Update (Feb. 7, 2022): In the wake of last week’s police shooting at a Minneapolis apartment, a caravan of vehicles drove through the city Sunday to demand justice for Amir Locke. This includes calling for the resignation of the city’s interim Police Chief Amelia Huffman. Some of the roughly 50 vehicles who participated in the caravan gathered outside what is believed to be Huffman’s home.
“We’re asking for her job,” activist Toussaint Morrison said over a microphone outside the home. “It seems like the only time they pay attention is when it affects their jobs or their money.”
Sunday’s caravan was organized by the Racial Justice Network and other police accountability groups. It followed a march on Saturday that drew hundreds of demonstrators to downtown Minneapolis.
Original Story (Feb. 4, 2022): Hennepin County Attorney Mike Freeman said he asked Minnesota Attorney General Keith Ellison to help review a police shooting inside a Minneapolis apartment. The shooting took the life of 22-year-old Amir Locke.
“I promise the Locke family and all Minnesotans that we will work with the Hennepin County Attorney’s Office to conduct a fair and thorough review… and that we will be guided by the values of accountability and transparency,” Ellison tweeted Friday. “Amir Locke’s life mattered. He was only 22 years old and had his whole life ahead of him.”

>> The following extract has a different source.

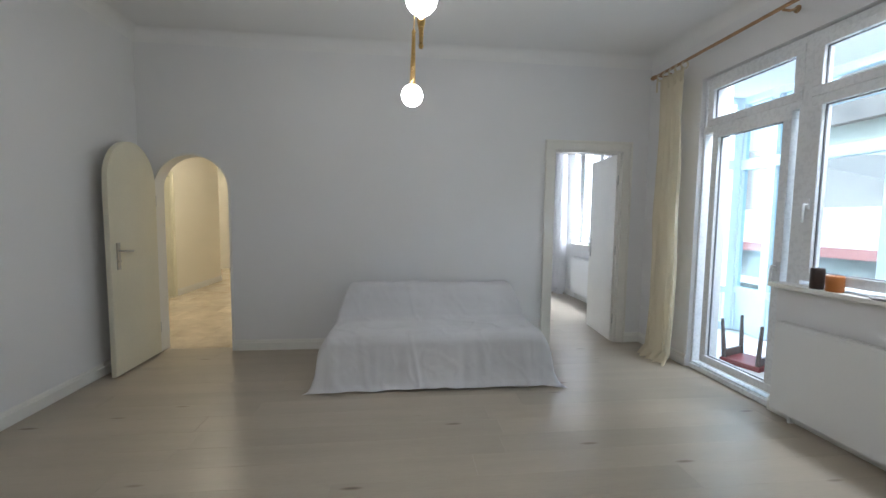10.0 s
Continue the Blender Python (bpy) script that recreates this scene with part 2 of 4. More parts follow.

According to police, the shooting happened Wednesday as a Minneapolis SWAT team was serving a warrant as part of a homicide investigation. Minneapolis Police released body cam video of the shooting the next day. According to the video, an officer used a key to unlock the door and enter the apartment.
After they open the door, the officer repeatedly shout, “Police, search warrant!” They also shout “Hands!” and “Get on the ground!” Locke, who was wrapped in a comforter on the couch, eventually began to move while holding a pistol. Three shots are heard, and the video ends.
On Friday, the family of Locke said he was sleeping when the officers entered the apartment. They said in the confusion of being woken up, Locke grabbed for his pistol in order to defend himself. Attorneys for the family blasted Minneapolis police for using what the attorneys saw as a “no-knock warrant”.
“They keyed in and announced themselves after they crossed the threshold while they were inside the apartment. This is the definition of no knock,” Anthony Romanucci, an attorney for the Locke family, said Friday. “They didn’t announce anyone’s name. All they announced was that they were there executing a warrant, waking somebody out of sleep while lawfully possessing a gun.”
No-knock warrants were a source of much debate after the death of Breonna Taylor back in 2020. In the wake of her death, the city of Minneapolis restricted the use of no-knock warrants. Under the city’s policy, officers usually must announce their presence as they enter, make periodic announcements while inside and give occupants reasonable time to respond. Judges can also sign warrants in high-risk situations that allow “unannounced entry,” and they’re generally handled by SWAT teams. A statement from Minneapolis Police did not identify the type of warrant, but said the officers “repeatedly announced their presence” after they entered and “advanced with continued loud announcements of their presence.”
This is the the third high-profile, officer-involved case Ellison’s office has looked into in the past couple of years. The office has also prosecuted former Minneapolis Police Officer Derek Chauvin, who was convicted of murder in the death of George Floyd, as well as former Brooklyn Center Officer Kim Potter, who was convicted of manslaughter in the death of Daunte Wright.